Размер шрифта
-
+

Слова - стр. 7

По совести сказать, старик несколько пересаливал по части возвышенного. Он был сыном XIX века и, как многие, как сам Виктор Гюго, мнил себя Виктором Гюго. На мой взгляд, этот красивый длиннобородый старик всегда пребывал в ожидании очередного театрального эффекта, точно алкоголик в ожидании очередной выпивки, пал жертвой двух новейших открытий: фотоискусства и «искусства быть дедушкой» [1]. На его счастье и беду, он был фотогеничен; наш дом был наводнен его изображениями. Моментальных снимков в ту пору еще не делали, и поэтому дед пристрастился к позам и живым картинкам. Под любым предлогом он вдруг останавливался, эффектно замирал, каменел; он обожал эти краткие мгновения вечности, когда он превращался в памятник самому себе. Из-за его пристрастия к живым картинкам он и сохранился у меня в памяти только как застывшая проекция волшебного фонаря. Опушка леса, я сижу на поваленном стволе, мне пять лет; на Шарле Швейцере панама, кремовый в черную полоску костюм из фланели, белый пикейный жилет, перерезанный цепочкой от часов, на шнурке свисает пенсне; дед склонился ко мне, воздел палец с золотым перстнем и вещает. Вокруг темно, сыро, и только его борода лучится: дед носит свой нимб под подбородком. Не знаю, о чем он говорит. Я так рьяно старался слушать, что не слышал ни слова. Полагаю, что этот старый республиканец времен Империи наставлял меня в моих обязанностях гражданина и излагал буржуазную историю: жили-были в давние времена короли и императоры, это были гадкие люди, их прогнали, все идет к лучшему в этом лучшем из миров.

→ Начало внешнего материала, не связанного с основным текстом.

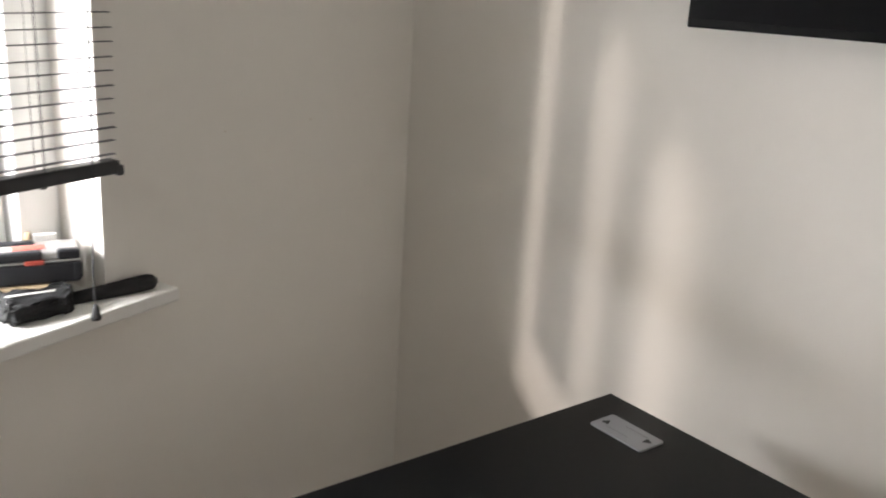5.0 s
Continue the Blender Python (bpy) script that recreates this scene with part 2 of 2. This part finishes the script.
def tube(points, radii, n=10, cap=True):
    """A tube through points, with a radius at each."""
    bm = bmesh.new()
    pts = [Vector(p) for p in points]
    rings, side = [], None
    for i, p in enumerate(pts):
        d = (pts[min(i + 1, len(pts) - 1)] - pts[max(i - 1, 0)]).normalized()
        if side is None:
            side = d.orthogonal().normalized()
        side = (side - d * side.dot(d)).normalized()
        up = d.cross(side)
        r = radii[i] if isinstance(radii, (list, tuple)) else radii
        rings.append([bm.verts.new(p + (side * math.cos(2 * math.pi * k / n) + up * math.sin(2 * math.pi * k / n)) * r) for k in range(n)])
    for a, b in zip(rings, rings[1:]):
        for k in range(n):
            f = bm.faces.new((a[k], a[(k + 1) % n], b[(k + 1) % n], b[k]))
            f.smooth = True
    if cap:
        bm.faces.new(rings[0][::-1])
        bm.faces.new(rings[-1])
    bmesh.ops.recalc_face_normals(bm, faces=bm.faces[:])
    return bm


def spline(pts, steps=8):
    """Points on a smooth line through pts."""
    p = [Vector(q) for q in pts]
    p = [2 * p[0] - p[1]] + p + [2 * p[-1] - p[-2]]
    out = []
    for i in range(1, len(p) - 2):
        for k in range(steps):
            t = k / steps
            out.append(0.5 * ((2 * p[i]) + (p[i + 1] - p[i - 1]) * t + (2 * p[i - 1] - 5 * p[i] + 4 * p[i + 1] - p[i + 2]) * t * t + (3 * p[i] - p[i - 1] - 3 * p[i + 1] + p[i + 2]) * t ** 3))
    return out + [p[-2]]


def mesh_of(name, bm, mat):
    me = bpy.data.meshes.new(name)
    bm.to_mesh(me)
    bm.free()
    me.materials.append(mat)
    return me


def part(name, bm, mat, parent=None, label=""):
    ob = new(name, mesh_of(name, bm, mat))
    if parent:
        ob.parent = parent
    if label:
        tagged(ob, label)
    return ob


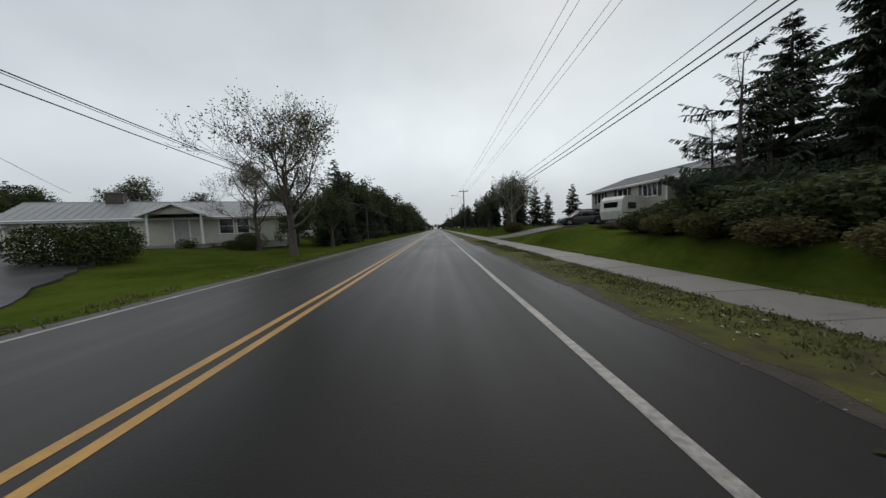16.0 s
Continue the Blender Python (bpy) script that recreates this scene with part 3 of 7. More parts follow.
def power_pole(x, y, h=10.3, lean=(0, 0), transformer=False, lamp=False, notices=False, label="tall weathered wooden power pole with a crossarm"):
    z = gz(x, y)
    p = thing("power_pole", label, "utility pole", (x, y, z), group="power poles")
    part("shaft", pole_shaft(h, 0.145, 0.10, lean), M_POLE, p)
    ax, ay = lean[0] * h, lean[1] * h
    arm = Mesh().box(ax - 1.15, ax + 1.15, ay - 0.22, ay - 0.11, h - 0.42, h - 0.29, 0.012)
    a = part("crossarm", arm, M_POLE, p)
    for dx in (-1.05, -0.62, 0.62, 1.05):
        part("insulator", insulator((ax + dx, ay - 0.165, h - 0.29)), M_PORCELAIN, a)
    part("top_insulator", insulator((ax, ay, h)), M_PORCELAIN, p)
    for s in (-1, 1):
        part("brace", Mesh().tube([(ax + s * 0.55, ay - 0.2, h - 0.4), (ax + s * 0.05, ay - 0.15, h - 0.95)], 0.018, 6), M_GALV, p)
    part("ground_wire", Mesh().tube([(ax - 0.14, ay, h - 1), (-0.17, 0, 2.4), (-0.185, 0, 0)], 0.012, 5), M_WIRE, p)
    part("tag", Mesh().box(-0.06, 0.06, -0.185, -0.168, 2.35, 2.42), M_GALV, p, "small pale metal tag")
    part("cable_bracket", Mesh().box(lean[0] * 5.4 - 0.24, lean[0] * 5.4 + 0.24, lean[1] * 5.4 - 0.22, lean[1] * 5.4 - 0.13, 5.35, 5.45, 0.01), M_GALV, p)
    if transformer:
        zt = h - 2.2
        t = part("transformer", Mesh().lathe([(0.0, 0), (0.2, 0.0), (0.22, 0.04), (0.22, 0.72), (0.2, 0.78), (0.08, 0.82), (0.0, 0.82)], 14, (ax * zt / h + 0.02, ay * zt / h - 0.4, zt)), M_XFMR, p, "grey can transformer")
        part("bushing", insulator((ax * zt / h + 0.02, ay * zt / h - 0.4, zt + 0.8), 1.1), M_PORCELAIN, t)
    if lamp:
        zl = h - 2.3
        bx, by = ax * zl / h, ay * zl / h
        arm = Mesh().tube([(bx - 0.1, by, zl), (bx - 0.8, by - 0.05, zl + 0.55), (bx - 1.5, by - 0.1, zl + 0.95), (bx - 2.1, by - 0.12, zl + 1.08), (bx - 2.5, by - 0.14, zl + 1.08)], 0.03, 8)
        la = part("lamp_arm", arm, M_GALV, p)
        part("lamp_head", Mesh().tube([(bx - 2.4, by - 0.14, zl + 1.08), (bx - 2.55, by - 0.14, zl + 1.06), (bx - 2.8, by - 0.15, zl + 1.04), (bx - 3.02, by - 0.15, zl + 1.04)], [0.05, 0.11, 0.12, 0.05], 10), M_XFMR, la)
    if notices:
        turn = Matrix.Translation((lean[0] * 2.1, lean[1] * 2.1, 0)) @ Matrix.Rotation(radians(-42), 4, "Z")
        part("notice", Mesh().box(-0.17, 0.17, -0.190, -0.172, 2.05, 2.28), M_SIGNGREEN, p, "lime green paper notice", m=turn)
        part("notice", Mesh().box(-0.13, 0.13, -0.190, -0.172, 1.72, 2.0), M_SIGNGREEN, p, "lime green framed paper notice", m=turn)
        part("notice_paper", Mesh().box(-0.10, 0.10, -0.196, -0.190, 1.78, 1.93), M_SIGNWHITE, p, m=turn)
        part("strap", Mesh().tube([(0, 0, 2.5), (0, 0, 2.54)], 0.176, 12), M_YELLOWSIGN, p, m=turn)
    return p


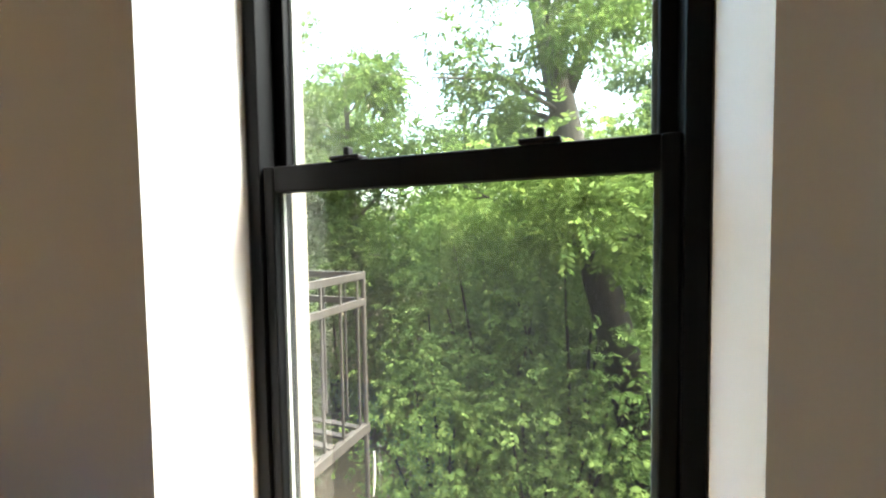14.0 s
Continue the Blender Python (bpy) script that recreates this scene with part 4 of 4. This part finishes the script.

Вечерами, встречая деда на дороге, мы тотчас узнавали его в толпе пассажиров, высыпавших из фуникулера, по его исполинскому росту и осанке танцмейстера. Заметив нас еще издали, он мгновенно, повинуясь указаниям невидимого фотографа, «становился в позицию»: борода по ветру, плечи расправлены, пятки вместе, носки врозь, грудь колесом, объятия широко раскрыты. По этому знаку я замирал, чуть наклонившись вперед, – бегун на старте, птичка, которая вот-вот вылетит из аппарата. Несколько мгновений мы пребывали в такой позе – прелестная группа саксонского фарфора – потом я бросался вперед – мальчик с цветами, фруктами и счастьем деда, – притворно задыхаясь, утыкался носом в его колени, а он, подбросив меня на вытянутых руках, прижимал к сердцу, шепча: «Сокровище мое!» Такова была вторая фигура танца, пользовавшаяся громадным успехом у прохожих. Мы вообще разыгрывали нескончаемое представление из сотни разнообразных скетчей: тут были и флирт, и минутные размолвки, и добродушные поддразнивания, и ласковая воркотня, и любовная досада, и нежное шушуканье, и страсть. Мы изобретали препоны на пути нашей любви, чтобы насладиться их преодолением. На меня временами находило упрямство, но даже в моих капризах сквозила редкостная чувствительность: он, как подобает деду, грешил благородным и простодушным тщеславием, слепотой и предосудительным потворством по рецепту Гюго. Посади меня мать и бабушка на хлеб и воду, дед таскал бы мне сласти, но запуганным женщинам это и в голову не приходило. Впрочем, я был пай-мальчик: моя роль мне так нравилась, что я и не собирался из нее выходить. В самом деле, поспешное исчезновение отца наградило меня весьма ослабленным «эдиповым комплексом»: никаких «сверх-я» и вдобавок ни малейшей агрессивности. Мать всецело принадлежала мне, никто не оспаривал у меня безмятежного обладания ею; я не знал, что такое насилие и ненависть, был избавлен от горького опыта ревности. Действительность, на острые углы которой мне ни разу не пришлось наткнуться, вначале предстала передо мной улыбчивой бесплотностью. Против кого или чего мне было бунтовать? Ничья прихоть ни разу не пыталась диктовать мне правила поведения.